Suspension of some $3 billion worth of federal loans due to the US government shutdown has forced cotton farmers to turn to commercial banks for aid, boosting their costs and further complicating the upcoming harvest in the world's largest cotton exporter. The two-week shutdown struck farmers at the start of the 2013/2014 harvest, hampering their access to crucial government loans used to smooth out seasonal financial pressures through the harvest, market participants said.
The added cost of commercial loans is only the latest obstacle for US cotton growers, who are bracing for a lower-quality crop that sprung late this year, increased competition from a bumper crop in India, the world's No 2 cotton producer, and a 5 percent sequester cut to federal loans. "It's a colossal headache," said Darren Hudson, an agricultural economics expert and the Larry Combest Endowed Chair of Agricultural Competitiveness at Texas Tech University.
"They got hit upside the head with this shutdown and have millions of dollars worth of capital they have to come up with to pay these farmers." The United States is set to produce an estimated 12.9 million 480-lb bales in the 2013/14 year that started on August 1. Based on the December cotton price of about 83 cents per lb, that crop is worth about $5.2 billion.
The farmer worries at the start of the shutdown almost two weeks ago have hardened into serious challenges as the harvest begins in earnest and politicians in Washington struggle to break a stalemate over the government's budget. Cotton co-operatives, responsible for financing half of the country's fibre, use federal funds to pay farmer members for their cotton. Once they sell the fibre, the co-operative pays back the loan.
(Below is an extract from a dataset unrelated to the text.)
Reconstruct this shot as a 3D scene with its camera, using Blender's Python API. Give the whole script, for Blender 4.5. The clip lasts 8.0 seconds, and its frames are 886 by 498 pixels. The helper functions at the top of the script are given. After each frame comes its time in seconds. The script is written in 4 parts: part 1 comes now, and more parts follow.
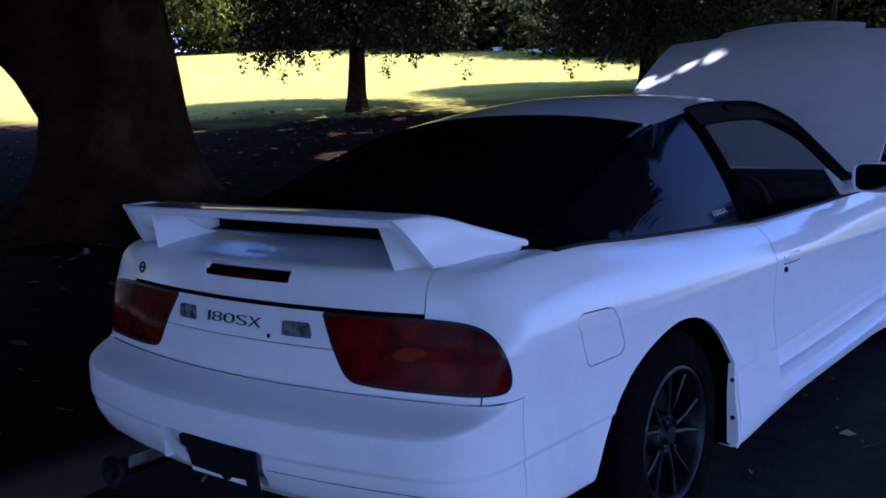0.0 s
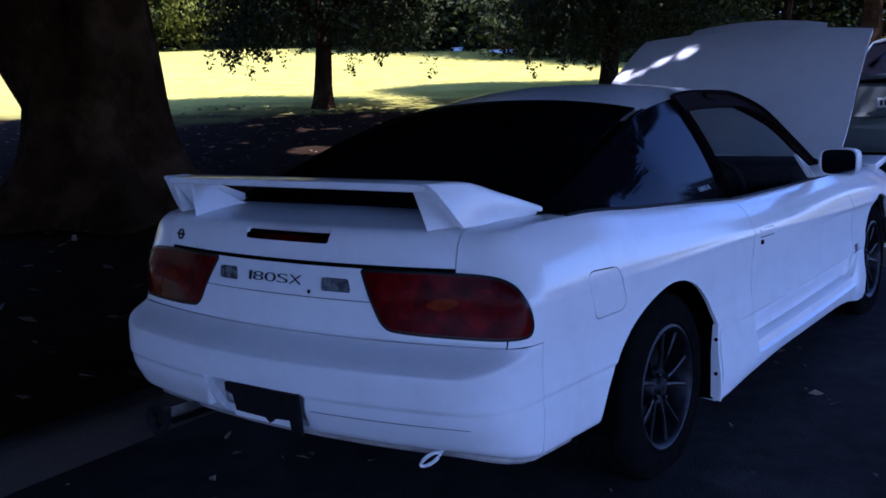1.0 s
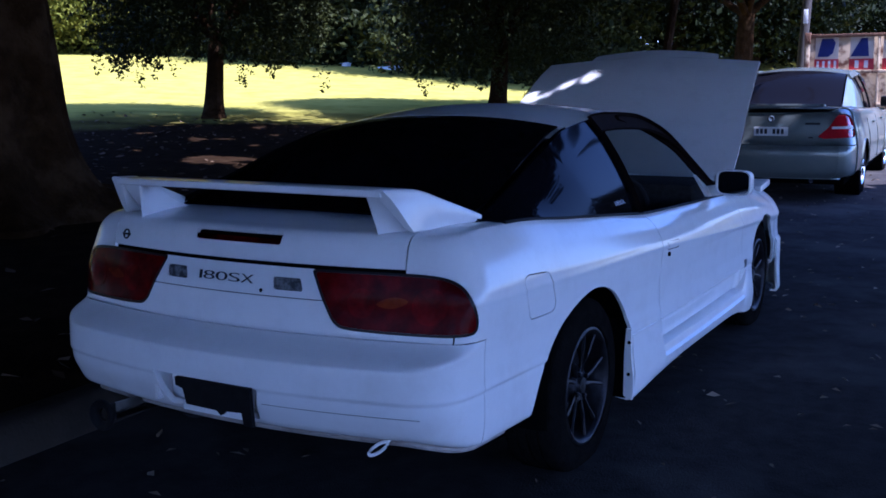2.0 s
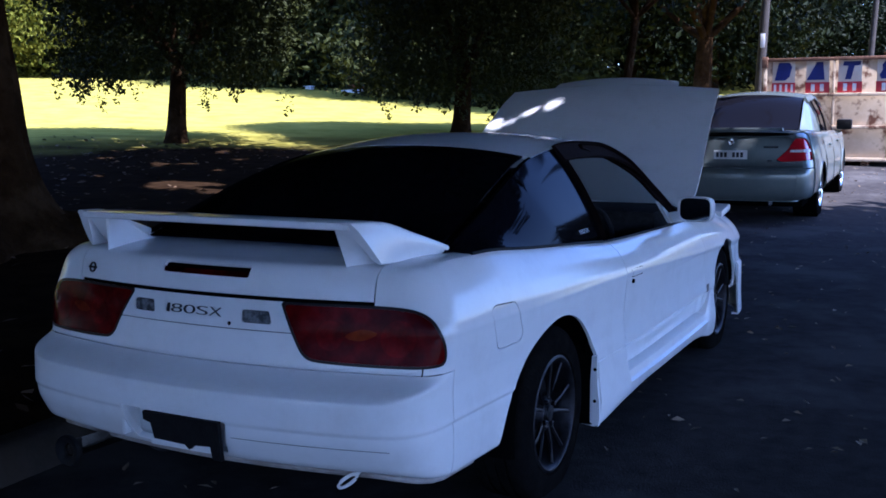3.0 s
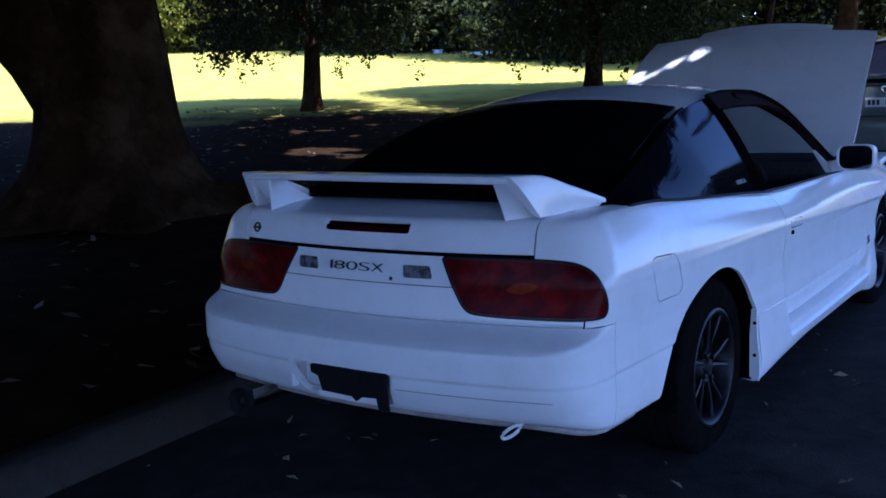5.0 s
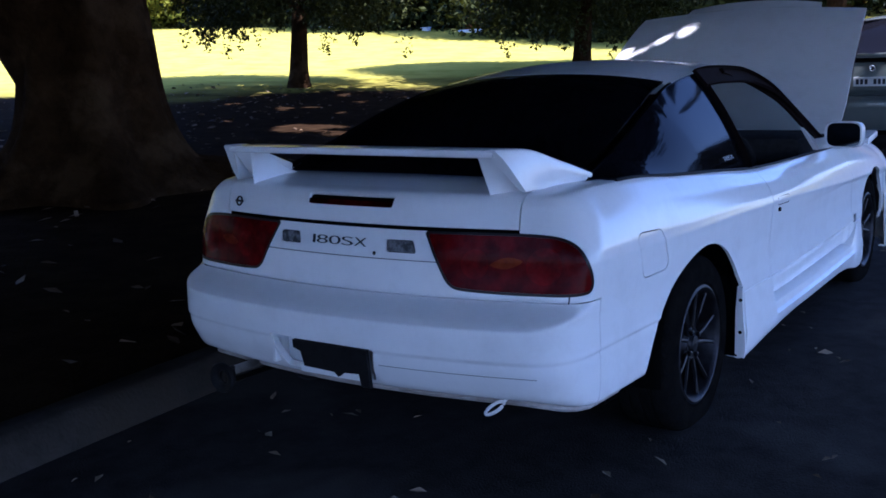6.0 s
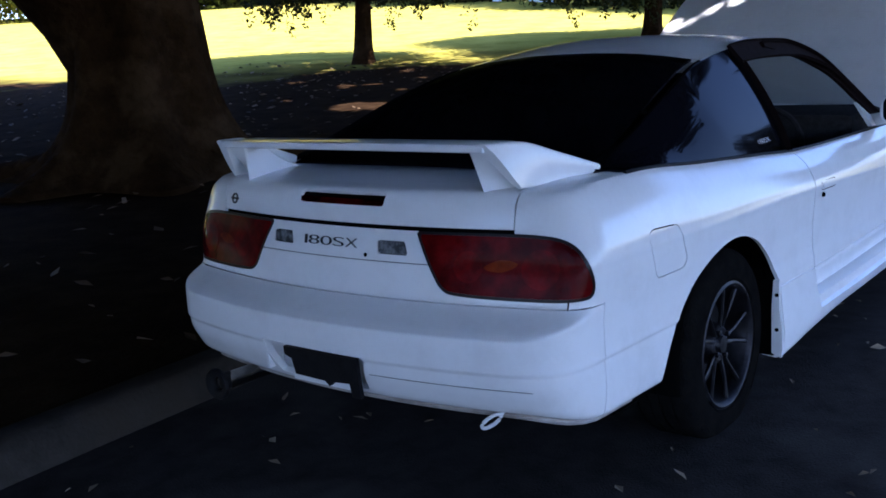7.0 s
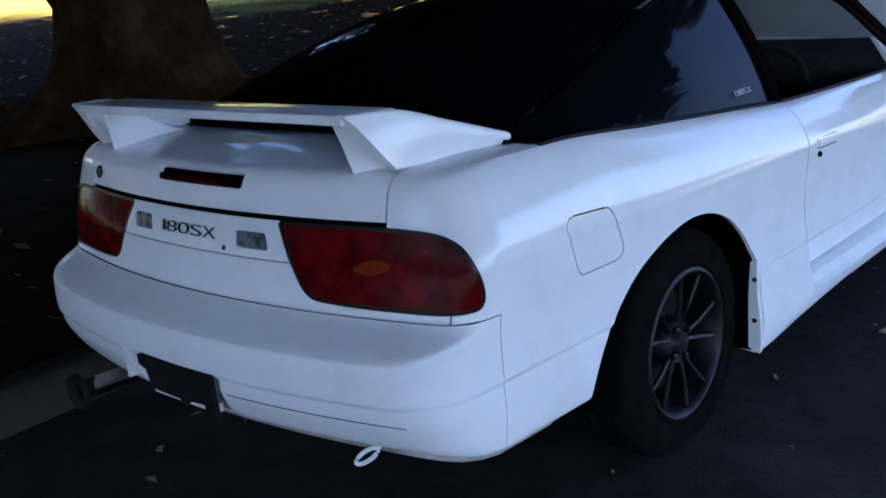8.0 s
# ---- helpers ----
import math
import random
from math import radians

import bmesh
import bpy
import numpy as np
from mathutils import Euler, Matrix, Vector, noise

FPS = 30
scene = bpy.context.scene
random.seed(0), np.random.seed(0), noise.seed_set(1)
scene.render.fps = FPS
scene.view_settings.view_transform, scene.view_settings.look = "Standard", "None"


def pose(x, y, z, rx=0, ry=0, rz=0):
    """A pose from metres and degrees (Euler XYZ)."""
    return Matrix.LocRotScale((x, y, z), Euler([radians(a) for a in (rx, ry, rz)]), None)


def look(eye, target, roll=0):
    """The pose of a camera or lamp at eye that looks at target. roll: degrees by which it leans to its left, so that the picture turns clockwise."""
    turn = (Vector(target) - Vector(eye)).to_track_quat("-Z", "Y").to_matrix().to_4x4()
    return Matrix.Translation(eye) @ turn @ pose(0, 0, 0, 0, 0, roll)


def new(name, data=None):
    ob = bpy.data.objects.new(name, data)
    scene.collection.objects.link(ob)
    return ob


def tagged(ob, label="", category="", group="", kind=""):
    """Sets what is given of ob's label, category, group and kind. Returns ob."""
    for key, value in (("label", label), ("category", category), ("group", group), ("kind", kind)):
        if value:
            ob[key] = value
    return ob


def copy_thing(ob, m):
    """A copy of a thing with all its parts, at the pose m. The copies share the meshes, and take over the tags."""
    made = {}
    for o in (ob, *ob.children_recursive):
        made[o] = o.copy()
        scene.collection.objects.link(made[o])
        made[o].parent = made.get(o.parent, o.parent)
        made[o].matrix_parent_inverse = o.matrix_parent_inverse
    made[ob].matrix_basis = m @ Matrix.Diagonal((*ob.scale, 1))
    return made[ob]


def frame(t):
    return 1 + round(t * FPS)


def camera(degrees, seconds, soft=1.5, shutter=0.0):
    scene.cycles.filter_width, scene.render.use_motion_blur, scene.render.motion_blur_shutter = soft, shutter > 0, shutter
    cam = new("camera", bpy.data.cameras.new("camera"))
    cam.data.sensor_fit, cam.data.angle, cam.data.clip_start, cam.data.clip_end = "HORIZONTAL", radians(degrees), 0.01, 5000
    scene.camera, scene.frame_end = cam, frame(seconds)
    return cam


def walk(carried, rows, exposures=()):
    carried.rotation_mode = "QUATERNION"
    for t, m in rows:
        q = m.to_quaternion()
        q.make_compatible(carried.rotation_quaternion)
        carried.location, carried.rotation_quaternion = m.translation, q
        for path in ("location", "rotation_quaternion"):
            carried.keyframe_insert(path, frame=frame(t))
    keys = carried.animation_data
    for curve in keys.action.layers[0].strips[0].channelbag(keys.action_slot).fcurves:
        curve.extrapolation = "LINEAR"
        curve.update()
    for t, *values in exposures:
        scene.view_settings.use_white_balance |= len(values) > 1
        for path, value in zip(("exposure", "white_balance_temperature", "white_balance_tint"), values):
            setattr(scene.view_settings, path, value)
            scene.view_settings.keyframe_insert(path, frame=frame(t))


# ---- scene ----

In turn, the growers need to cash to finance the day-to-day running of their farms ahead of the harvest. The shutdown has left co-operatives scrambling to find other financing and forced them to turn to commercial banks to fund their entire operations, rather than supplement the loans. "We've used government loans for cash flow for years," said Jeff Thompson, executive vice president for Autauga Quality Cotton Association, a cotton co-operative in Alabama. Since the shutdown, Thompson has tapped existing credit lines to replace the missing loans and ensure farmers get paid on time even though banks charge higher interest rates.
"It will simply be a cost of operating this year," he added. Co-operatives polled by Reuters would not specify the terms of their bank loans, but they were more costly than the federal funding which provides farmers with 52 cents per lb of cotton sold. Faced with steeper interest rates from banks, some co-operatives must sell their cotton as quickly as possible.